Legislative progress on the CLARITY Act and record-breaking spot ETF inflows signal a shift toward permanent institutional digital asset infrastructure and standardized regulatory frameworks for American sovereignty.

The intersection of American legislative policy and digital asset engineering is reaching a critical juncture as the Senate Banking Committee prepares for the markup of the CLARITY Act. Originally expected in April, Senator Cynthia Lummis and Senator Tim Scott have indicated that the bill is now in the “red zone,” with a markup anticipated during the week of May 11. This legislation represents a vital step in securing American digital sovereignty by establishing a clear market structure that protects individual liberties while fostering domestic technological innovation.

While the legislative process unfolds in Washington, the technical and institutional landscape of Bitcoin is undergoing a structural transformation. Data from early May 2026 reveals a significant divergence between long-term allocators and short-term speculators.

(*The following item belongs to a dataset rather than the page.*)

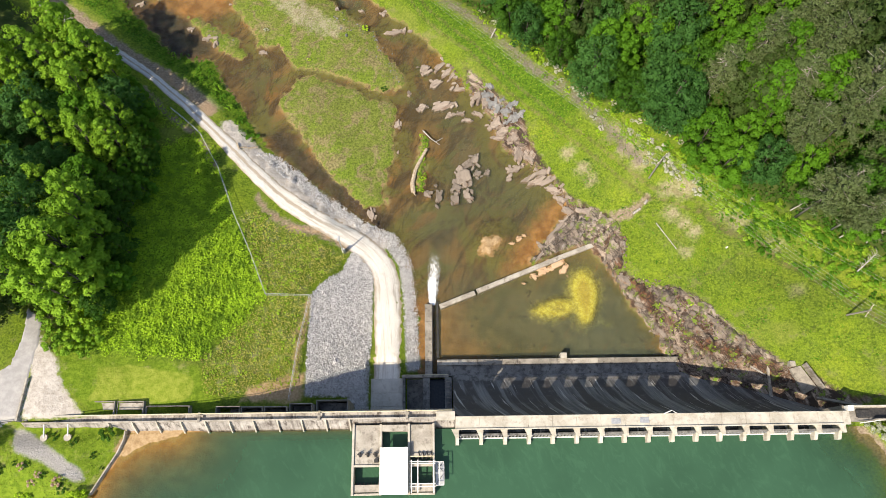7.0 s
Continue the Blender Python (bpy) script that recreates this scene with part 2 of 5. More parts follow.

While CME Bitcoin futures open interest recently cooled to 14-month lows, U.S. spot Bitcoin ETFs recorded their strongest month of the year in April, with inflows ranging between $1.97 billion and $2.44 billion. BlackRock’s IBIT continues to lead this shift, capturing approximately 70% of the market share and recording a massive $284 million single-day inflow on May 1.

This trend suggests a maturing ecosystem where Bitcoin is increasingly treated as a foundational protocol rather than a mere vehicle for price speculation. Institutional holders, including pension funds and family offices, are utilizing the spot ETF structure to secure long-duration positions. This behavior contrasts sharply with the high-leverage activity typically seen on the CME, indicating that the market is transitioning toward a spot-driven accumulation phase that provides a more stable foundation for the network’s growth.

The CLARITY Act is expected to provide the legal certainty required to move blockchain technology from experimental pilots into full-scale production. By defining the regulatory boundaries for digital assets, the bill aims to unlock capital from institutional allocators who have remained on the sidelines. Furthermore, the act is seen as a catalyst for the broader tokenization of traditional assets, ensuring that the United States remains the global leader in financial technology against the backdrop of increasing competition from authoritarian regimes.

Technological advancements in the space are also being driven by decentralized engineering and cryptography improvements that enhance the network’s underlying utility. As the digital asset industry backs compromises on yield and market structure, the focus remains on protocol resilience and the integration of cryptography into the broader financial architecture. The upcoming Senate markup will be a definitive test of whether the U.S. can provide the necessary framework to support a decentralized future while upholding constitutional values and free-market principles.

Ultimately, the convergence of high-quality demand signals from spot ETFs and the impending legislative clarity suggests that the digital asset market is moving beyond its volatile infancy. For those advocating for American digital leadership, these developments represent a shift toward a more robust, transparent, and legally sound digital economy that resists global authoritarian trends through the power of decentralized code and constitutional oversight.